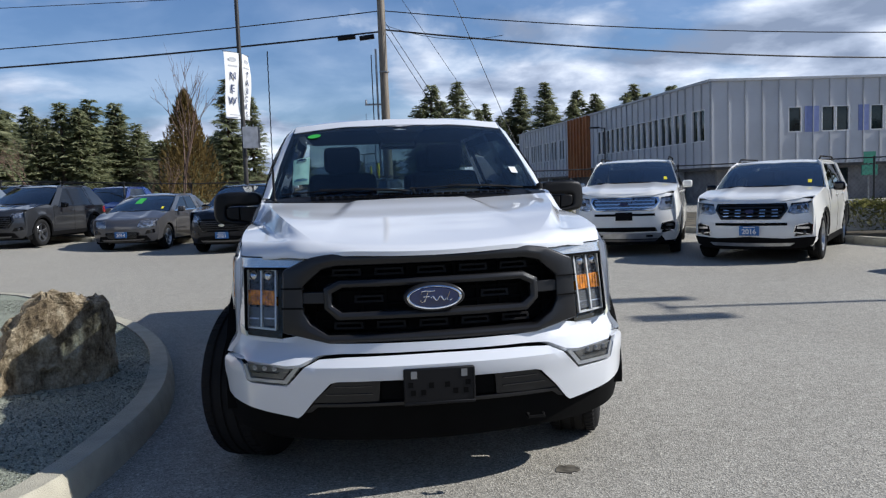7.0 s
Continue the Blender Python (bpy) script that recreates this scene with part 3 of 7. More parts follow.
def body_x(y, z):
    x = side_z(z)
    taper = lerp(lerp(0.040, 0.055, smooth01((z - 0.66) / 0.09)), 0.082, clamp((z - 0.74) / 0.35))
    if y < 1.5:
        x -= taper * (0.6 * ((1.5 - y) / 1.04) ** 2 + 0.4 * (max(0.0, 1.1 - y) / 0.64) ** 2)
    if y > 5.0:
        x -= 0.012 * (y - 5.0) ** 2
    x -= shoulder(z) * smooth01((1.6 - y) / 0.46)
    for yc in (0.885, 4.59):
        r = math.hypot(y - yc, z - 0.43)
        x += 0.022 * math.exp(-((r - 0.53) / 0.05) ** 2) * smooth01((1.1 - z) / 0.2) * smooth01((y - 0.40) / 0.25)
    return x


def glass_x(y, z):
    return 0.93 - (z - 1.34) * 0.396 - 0.04 * smooth01((2.05 - y) / 0.5) - 0.02 * clamp((y - 3.4) / 0.4)


def arch(yc, r, a0, a1, zc=0.43, n=14):
    return [(yc + r * math.cos(radians(lerp(a0, a1, i / n))), zc + r * math.sin(radians(lerp(a0, a1, i / n)))) for i in range(n + 1)]


gap_line = [(0.393, 1.150), (0.547, 1.170), (0.70, 1.190), (0.83, 1.202), (0.955, 1.211), (1.10, 1.217), (1.185, 1.222), (1.22, 1.238), (1.245, 1.264), (1.275, 1.299), (1.313, 1.323)]
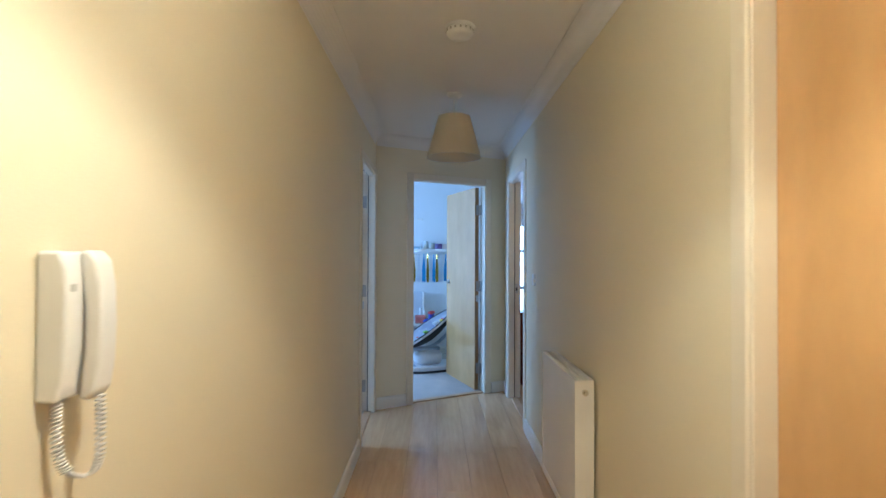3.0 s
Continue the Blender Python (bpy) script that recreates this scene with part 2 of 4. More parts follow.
def lathe(bm, rows, seg=32, center=(0, 0, 0)):
    """A turned shape from (radius, height) rows, open at both ends unless a radius is 0."""
    cx, cy, cz = center
    rings = []
    for r, z in rows:
        rings.append([bm.verts.new((cx + r * math.cos(2 * math.pi * i / seg), cy + r * math.sin(2 * math.pi * i / seg), cz + z)) for i in range(seg)] if r > 1e-6 else [bm.verts.new((cx, cy, cz + z))])
    for p, q in zip(rings, rings[1:]):
        for i in range(seg):
            j = (i + 1) % seg
            if len(p) == 1 and len(q) > 1:
                bm.faces.new((p[0], q[j], q[i]))
            elif len(q) == 1 and len(p) > 1:
                bm.faces.new((p[i], p[j], q[0]))
            elif len(p) > 1:
                bm.faces.new((p[i], p[j], q[j], q[i]))


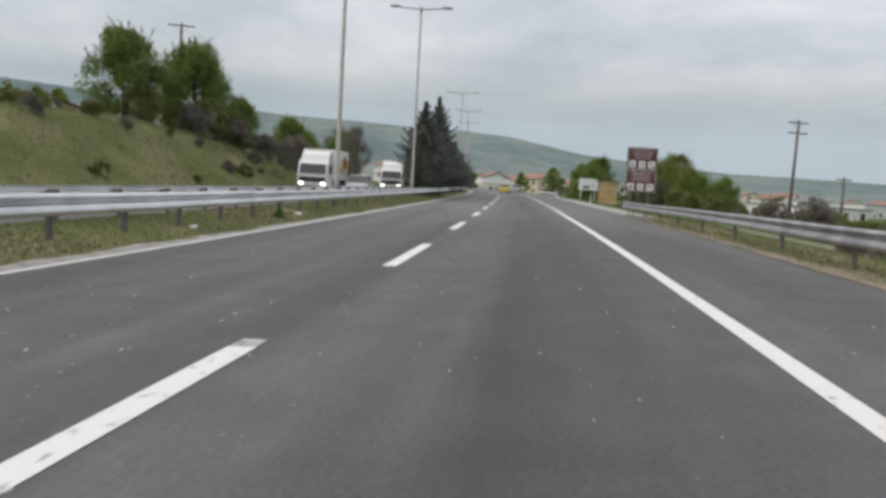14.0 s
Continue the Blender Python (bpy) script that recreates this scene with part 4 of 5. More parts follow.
for s, d, k in ((300, -70, 0.8), (280, -88, 1.0), (262, -92, 0.9), (255, -100, 1.0), (240, -98, 0.9), (316, -62, 0.8), (330, -55, 0.7), (345, -50, 0.8), (225, -104, 1.0), (270, -104, 1.1)):
    plant_copy(far_green if int(s) % 2 == 0 else far_brown, s, d, s * 9, k)

for s, d, k in ((46, -24, 1.4), (54, -25, 1.5), (63, -24.5, 1.45), (72, -26, 1.3)):
    plant_copy(side_shrub, s, d, s * 7, k)

for i in range(20):
    plant_copy((low_bush, foot_bush, low_bush, low_bush)[i % 4], 284 + 3.4 * i, -19.6 - 1.6 * (0.5 + 0.5 * math.sin(i * 2.7)), i * 77, (0.9, 0.9, 0.7, 0.8)[i % 4] * (1 + 0.25 * math.sin(i)))

# low scrub scattered over the slope
sr = random.Random(41)
for i in range(46):
    plant_copy((low_bush, foot_bush, low_bush)[i % 3], sr.uniform(262, 330), -sr.uniform(15.6, 21.0), i * 53, sr.uniform(0.16, 0.42))
for i in range(16):
    plant_copy(foot_bush, sr.uniform(205, 262), -sr.uniform(15.8, 22.0), i * 67, sr.uniform(0.12, 0.26))

# weeds and young shoots in the median
weed = plant(broadleaf("weed_clump", "leafy green weeds growing round the guardrail", "weeds", 0.95, 0.5, 61, BLADE, leaves=2600, low=0.02, size=0.034, stems=2, clumps=30, shoots=14), 13.0, -4.5, 0)
for s, d, k in ((18.4, -4.5, 0.8), (31, -4.4, 1.3), (33.0, -4.5, 1.0), (37.5, -4.5, 1.1), (43, -4.6, 0.9), (68, -5.0, 1.1), (66.5, -5.3, 1.7), (90, -4.5, 0.5), (119.5, -4.35, 0.35), (183.0, -4.4, 0.35), (184.6, -4.45, 0.4), (189, -4.45, 0.35), (201, -4.5, 0.4), (206, -4.5, 0.4), (222, -4.5, 0.35), (232.2, -4.45, 0.4), (250, -4.5, 0.3), (139, 7.4, 0.7), (143.5, 7.4, 0.8), (131, 7.3, 0.6)):
    plant_copy(weed, s, d, s * 31, k)


def grass(name, label, s0, s1, d0, d1, count, tall, mat, seed):
    rng = np.random.RandomState(seed)
    ss, dd = rng.uniform(s0, s1, count), rng.uniform(d0, d1, count)
    keep = [i for i in range(count) if noise.noise((ss[i] * 0.35, dd[i] * 0.8, seed)) > -0.22]
    p = np.array([tuple(at(ss[i], dd[i], land(ss[i], dd[i]))) for i in keep])
    n = len(p)
    h = tall * rng.uniform(0.5, 1.3, (n, 1))
    lean = unit(np.concatenate([rng.normal(size=(n, 2)) * 0.8, np.ones((n, 1))], 1))
    u = lean * h * 0.5
    v = unit(np.cross(lean, rng.normal(size=(n, 3)))) * 0.011 * rng.uniform(0.6, 1.6, (n, 1)) * (1 + h)
    ob = part(name, cards(name, p + u * 0.9, u, v, mat), mat)
    tagged(ob, label, "grass", kind="stuff")


grass("verge_grass", "fresh green verge grass under the thicket", 5, 115, 6.5, 11, 70000, 0.19, BLADE, 1)
grass("verge_grass", "green grass below the outer guardrail", 115, 192, 6.6, 9.5, 15000, 0.15, BLADE, 2)
grass("verge_grass", "thin olive grass below the outer guardrail", 195, 255, 7.0, 9.5, 9000, 0.12, BLADE_OLIVE, 9)
grass("verge_grass", "dry grass on the outer verge", 195, 268, 6.9, 10.5, 12000, 0.12, BLADE_DRY, 3)
grass("verge_grass", "short green grass round the shelter", 268, 330, 8.3, 13, 9000, 0.14, BLADE, 10)
grass("verge_grass", "dry grass at the edge of the gravel shoulder", 264, 330, 7.9, 11.5, 5000, 0.11, BLADE_DRY, 11)
grass("verge_grass", "olive tufts along the frayed asphalt edge", 5, 262, 6.25, 7.0, 26000, 0.10, BLADE_OLIVE, 21)
grass("verge_grass", "straw-coloured tufts along the frayed asphalt edge", 120, 268, 6.2, 7.6, 18000, 0.10, BLADE_DRY, 22)
grass("median_grass", "patchy green grass in the median", 5, 300, -6.5, -4.15, 120000, 0.075, BLADE_OLIVE, 4)
grass("median_grass", "dry straw-coloured grass in the median", 5, 300, -6.5, -4.15, 100000, 0.07, BLADE_DRY, 5)
grass("bank_grass", "dry grass tufts on the bank", 195, 325, -23, -15.2, 50000, 0.22, BLADE_DRY, 6)
grass("bank_grass", "olive grass tufts on the bank", 195, 325, -23, -15.0, 50000, 0.20, BLADE_OLIVE, 16)


# ---- signs and roadside structures ----
def lettering(words, size, mat, parent, x, y, z, align="CENTER", name="lettering"):
    """Raised lettering on a sign, facing -y."""
    cu = bpy.data.curves.new(name, "FONT")
    cu.body, cu.size, cu.align_x, cu.extrude = words, size, align, 0.002
    cu.materials.append(mat)
    ob = new(name, cu)
    ob.parent = parent
    ob.matrix_basis = pose(x, y, z, 90, 0, 0)
    return ob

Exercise
The listing above must be printed again exactly, minus its pictures.

In response
7.0 s
Continue the Blender Python (bpy) script that recreates this scene with part 3 of 7. More parts follow.
def body_x(y, z):
    x = side_z(z)
    taper = lerp(lerp(0.040, 0.055, smooth01((z - 0.66) / 0.09)), 0.082, clamp((z - 0.74) / 0.35))
    if y < 1.5:
        x -= taper * (0.6 * ((1.5 - y) / 1.04) ** 2 + 0.4 * (max(0.0, 1.1 - y) / 0.64) ** 2)
    if y > 5.0:
        x -= 0.012 * (y - 5.0) ** 2
    x -= shoulder(z) * smooth01((1.6 - y) / 0.46)
    for yc in (0.885, 4.59):
        r = math.hypot(y - yc, z - 0.43)
        x += 0.022 * math.exp(-((r - 0.53) / 0.05) ** 2) * smooth01((1.1 - z) / 0.2) * smooth01((y - 0.40) / 0.25)
    return x


def glass_x(y, z):
    return 0.93 - (z - 1.34) * 0.396 - 0.04 * smooth01((2.05 - y) / 0.5) - 0.02 * clamp((y - 3.4) / 0.4)


def arch(yc, r, a0, a1, zc=0.43, n=14):
    return [(yc + r * math.cos(radians(lerp(a0, a1, i / n))), zc + r * math.sin(radians(lerp(a0, a1, i / n)))) for i in range(n + 1)]


gap_line = [(0.393, 1.150), (0.547, 1.170), (0.70, 1.190), (0.83, 1.202), (0.955, 1.211), (1.10, 1.217), (1.185, 1.222), (1.22, 1.238), (1.245, 1.264), (1.275, 1.299), (1.313, 1.323)]
3.0 s
Continue the Blender Python (bpy) script that recreates this scene with part 2 of 4. More parts follow.
def lathe(bm, rows, seg=32, center=(0, 0, 0)):
    """A turned shape from (radius, height) rows, open at both ends unless a radius is 0."""
    cx, cy, cz = center
    rings = []
    for r, z in rows:
        rings.append([bm.verts.new((cx + r * math.cos(2 * math.pi * i / seg), cy + r * math.sin(2 * math.pi * i / seg), cz + z)) for i in range(seg)] if r > 1e-6 else [bm.verts.new((cx, cy, cz + z))])
    for p, q in zip(rings, rings[1:]):
        for i in range(seg):
            j = (i + 1) % seg
            if len(p) == 1 and len(q) > 1:
                bm.faces.new((p[0], q[j], q[i]))
            elif len(q) == 1 and len(p) > 1:
                bm.faces.new((p[i], p[j], q[0]))
            elif len(p) > 1:
                bm.faces.new((p[i], p[j], q[j], q[i]))


14.0 s
Continue the Blender Python (bpy) script that recreates this scene with part 4 of 5. More parts follow.
for s, d, k in ((300, -70, 0.8), (280, -88, 1.0), (262, -92, 0.9), (255, -100, 1.0), (240, -98, 0.9), (316, -62, 0.8), (330, -55, 0.7), (345, -50, 0.8), (225, -104, 1.0), (270, -104, 1.1)):
    plant_copy(far_green if int(s) % 2 == 0 else far_brown, s, d, s * 9, k)

for s, d, k in ((46, -24, 1.4), (54, -25, 1.5), (63, -24.5, 1.45), (72, -26, 1.3)):
    plant_copy(side_shrub, s, d, s * 7, k)

for i in range(20):
    plant_copy((low_bush, foot_bush, low_bush, low_bush)[i % 4], 284 + 3.4 * i, -19.6 - 1.6 * (0.5 + 0.5 * math.sin(i * 2.7)), i * 77, (0.9, 0.9, 0.7, 0.8)[i % 4] * (1 + 0.25 * math.sin(i)))

# low scrub scattered over the slope
sr = random.Random(41)
for i in range(46):
    plant_copy((low_bush, foot_bush, low_bush)[i % 3], sr.uniform(262, 330), -sr.uniform(15.6, 21.0), i * 53, sr.uniform(0.16, 0.42))
for i in range(16):
    plant_copy(foot_bush, sr.uniform(205, 262), -sr.uniform(15.8, 22.0), i * 67, sr.uniform(0.12, 0.26))

# weeds and young shoots in the median
weed = plant(broadleaf("weed_clump", "leafy green weeds growing round the guardrail", "weeds", 0.95, 0.5, 61, BLADE, leaves=2600, low=0.02, size=0.034, stems=2, clumps=30, shoots=14), 13.0, -4.5, 0)
for s, d, k in ((18.4, -4.5, 0.8), (31, -4.4, 1.3), (33.0, -4.5, 1.0), (37.5, -4.5, 1.1), (43, -4.6, 0.9), (68, -5.0, 1.1), (66.5, -5.3, 1.7), (90, -4.5, 0.5), (119.5, -4.35, 0.35), (183.0, -4.4, 0.35), (184.6, -4.45, 0.4), (189, -4.45, 0.35), (201, -4.5, 0.4), (206, -4.5, 0.4), (222, -4.5, 0.35), (232.2, -4.45, 0.4), (250, -4.5, 0.3), (139, 7.4, 0.7), (143.5, 7.4, 0.8), (131, 7.3, 0.6)):
    plant_copy(weed, s, d, s * 31, k)


def grass(name, label, s0, s1, d0, d1, count, tall, mat, seed):
    rng = np.random.RandomState(seed)
    ss, dd = rng.uniform(s0, s1, count), rng.uniform(d0, d1, count)
    keep = [i for i in range(count) if noise.noise((ss[i] * 0.35, dd[i] * 0.8, seed)) > -0.22]
    p = np.array([tuple(at(ss[i], dd[i], land(ss[i], dd[i]))) for i in keep])
    n = len(p)
    h = tall * rng.uniform(0.5, 1.3, (n, 1))
    lean = unit(np.concatenate([rng.normal(size=(n, 2)) * 0.8, np.ones((n, 1))], 1))
    u = lean * h * 0.5
    v = unit(np.cross(lean, rng.normal(size=(n, 3)))) * 0.011 * rng.uniform(0.6, 1.6, (n, 1)) * (1 + h)
    ob = part(name, cards(name, p + u * 0.9, u, v, mat), mat)
    tagged(ob, label, "grass", kind="stuff")


grass("verge_grass", "fresh green verge grass under the thicket", 5, 115, 6.5, 11, 70000, 0.19, BLADE, 1)
grass("verge_grass", "green grass below the outer guardrail", 115, 192, 6.6, 9.5, 15000, 0.15, BLADE, 2)
grass("verge_grass", "thin olive grass below the outer guardrail", 195, 255, 7.0, 9.5, 9000, 0.12, BLADE_OLIVE, 9)
grass("verge_grass", "dry grass on the outer verge", 195, 268, 6.9, 10.5, 12000, 0.12, BLADE_DRY, 3)
grass("verge_grass", "short green grass round the shelter", 268, 330, 8.3, 13, 9000, 0.14, BLADE, 10)
grass("verge_grass", "dry grass at the edge of the gravel shoulder", 264, 330, 7.9, 11.5, 5000, 0.11, BLADE_DRY, 11)
grass("verge_grass", "olive tufts along the frayed asphalt edge", 5, 262, 6.25, 7.0, 26000, 0.10, BLADE_OLIVE, 21)
grass("verge_grass", "straw-coloured tufts along the frayed asphalt edge", 120, 268, 6.2, 7.6, 18000, 0.10, BLADE_DRY, 22)
grass("median_grass", "patchy green grass in the median", 5, 300, -6.5, -4.15, 120000, 0.075, BLADE_OLIVE, 4)
grass("median_grass", "dry straw-coloured grass in the median", 5, 300, -6.5, -4.15, 100000, 0.07, BLADE_DRY, 5)
grass("bank_grass", "dry grass tufts on the bank", 195, 325, -23, -15.2, 50000, 0.22, BLADE_DRY, 6)
grass("bank_grass", "olive grass tufts on the bank", 195, 325, -23, -15.0, 50000, 0.20, BLADE_OLIVE, 16)


# ---- signs and roadside structures ----
def lettering(words, size, mat, parent, x, y, z, align="CENTER", name="lettering"):
    """Raised lettering on a sign, facing -y."""
    cu = bpy.data.curves.new(name, "FONT")
    cu.body, cu.size, cu.align_x, cu.extrude = words, size, align, 0.002
    cu.materials.append(mat)
    ob = new(name, cu)
    ob.parent = parent
    ob.matrix_basis = pose(x, y, z, 90, 0, 0)
    return ob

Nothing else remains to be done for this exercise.